Néanmoins, le ralentissement de l’activité au cours de 2014 a conduit la Commission à assouplir sa position. Sur le front de l’emploi, la situation demeure inquiétante malgré le repli récent du taux de chômage dans la zone euro. Chez les jeunes notamment, le nombre de personnes sans emploi demeure élevé, et la proportion de  de jeunes sans formation ni emploi progresse rapidement. Cette situation du marché du travail handicape la croissance potentielle en rognant la qualité du capital humain ; elle pèse sur la demande et l’inflation en freinant la progression des revenus des ménages. Les prix immobiliers notamment subissent dans les économies auparavant en proie à l’inflation immobilière une (sur)correction rapide (Espagne, Irlande), accentuée par la orosité de l’activité et les conditions d’octroi défavorables du crédit  bancaire. La France et la Belgique font sur ce point figure d’exception en demeurant largement au-dessus du niveau de prix immobiliers de 2000.

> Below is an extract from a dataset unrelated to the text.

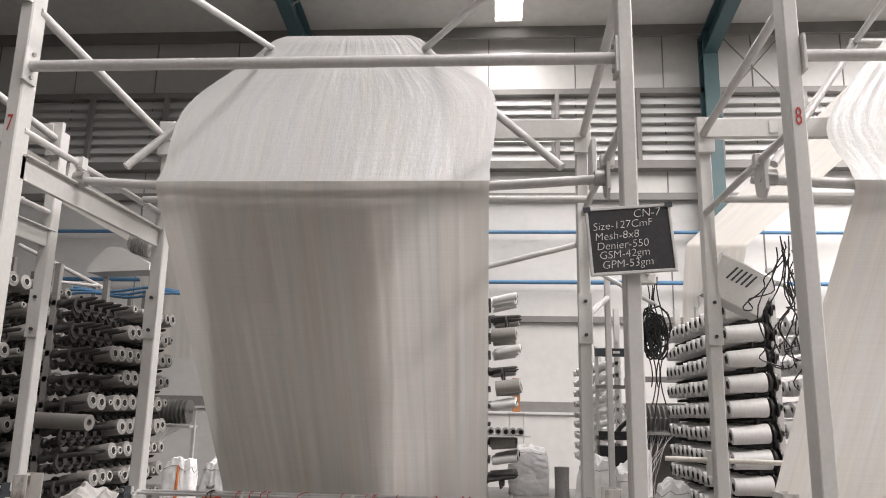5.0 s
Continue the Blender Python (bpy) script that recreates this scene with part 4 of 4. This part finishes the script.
gr = thing("guide_rail", "thin pale rail clamped to the rear post", "rail", at=(PITCH, 0, 0))
part("rail_tube", Geo().rod((-0.18, 1.31, 1.0), (0.62, 1.31, 0.985), 0.012, 10), SHAFT, gr)
part("clamp_block", Geo().box((0.01, 1.272, 0.93), (0.09, 1.325, 1.04)), PAINT, gr)
dt = thing("stay_tube", "slanting grey stay tube behind the rear post", "tube", at=(0, 0, 0))
part("tube", Geo().rod((1.55, 1.62, 1.93), (2.20, 1.62, 2.095), 0.016, 10), GALV, dt)
part("stay_post", Geo().box((1.55, 1.60, 0), (1.58, 1.64, 2.0)), GALV, dt)
part("stay_link", Geo().rod((2.19, 1.62, 2.09), (2.18, 1.26, 2.09), 0.014, 8), GALV, dt)

# shelves and cords by the loom
sh = thing("loom_shelf", "dark loom shelf with small spools and loose cords", "shelf", at=(2.62, 4.2, 0))
part("top_bar", Geo().box((-0.02, 0.0, 1.69), (0.38, 0.03, 1.76)), DARK, sh)
part("label_plate", Geo().box((0.13, -0.004, 1.715), (0.19, 0.0, 1.735)), RIM, sh)
part("mid_bar", Geo().box((-0.02, 0.0, 1.42), (0.38, 0.03, 1.45)), PURLIN, sh)
for x in (-0.02, 0.35):
    part("shelf_post", Geo().box((x, 0.03, 0), (x + 0.03, 0.06, 1.78)), PAINT, sh)
for k in range(3):
    part("small_spool", Geo().rod((0.08 + 0.08 * k, 0.01, 1.45), (0.08 + 0.08 * k, 0.01, 1.51), 0.022, 12), RIM, sh)
for k in range(10):
    part("cord", Geo().rod((0.0 + 0.012 * k, -0.02, 1.42), (0.14 + 0.02 * k, -0.08, 1.06 - 0.01 * (k % 3)), 0.003, 5), YARN, sh)
part("tray", Geo().box((-0.02, -0.12, 1.0), (0.36, 0.1, 1.03)).box((-0.02, -0.12, 1.03), (0.36, -0.1, 1.07)), BLACK, sh)
part("clamp_tool", Geo().path([(0.12, -0.08, 1.04), (0.16, -0.1, 1.10), (0.24, -0.1, 1.17), (0.31, -0.08, 1.18)], 0.02, 8), BLACK, sh)
part("lower_bin", Geo().prism([(0.02, 0.62), (0.32, 0.62), (0.36, 0.95), (-0.02, 0.95)], 1, -0.12, 0.1), BLACK, sh)
part("bin_foot", Geo().box((0.05, -0.08, 0.0), (0.29, 0.06, 0.62)), PURLIN, sh)
br = thing("post_brace", "short slanting brace tube behind the rear post", "brace", at=(0, 0, 0))
part("tube", Geo().rod((2.19, 1.27, 1.66), (2.34, 1.60, 1.80), 0.015, 8), GALV, br)
part("upright", Geo().box((2.325, 1.59, 0.0), (2.355, 1.62, 2.1)), GALV, br)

Point faible de l’Europe depuis 2008, l’investissement peut être la clé du redémarrage de l’activité. Sur ce point, la note de la Commission fait deux constats. (1) L’Europe doit investir plus. Le taux d’investissement a lourdement chuté depuis le début de la crise, notamment en Espagne, en Irlande en raison des exubérances immobilières qu’ils ont connues, mais aussi en Italie, en Grèce, au Portugal. La France (cela s’est dégradé depuis) et l’Allemagne (qui avait déjà un taux d’investissement faible) ont présenté en 2013 un taux d’investissement au même niveau qu’avant la crise. (2) L’Europe doit investir mieux. Ce ralentissement de la formation brute de capital fixe, combiné au ralentissement de la productivité globale des, facteurs pousse la Commission européenne à militer pour un investissement plus efficace, comme en témoigne le plan d’investissement de 315 milliards d’euros porté par son nouveau président Juncker, dont la réalité mise cependant sur un effet de levier encore hypothétique à partir des apports initiaux limités en provenance du budget européen, des Etats et de la Banque Européenne d’Investissement.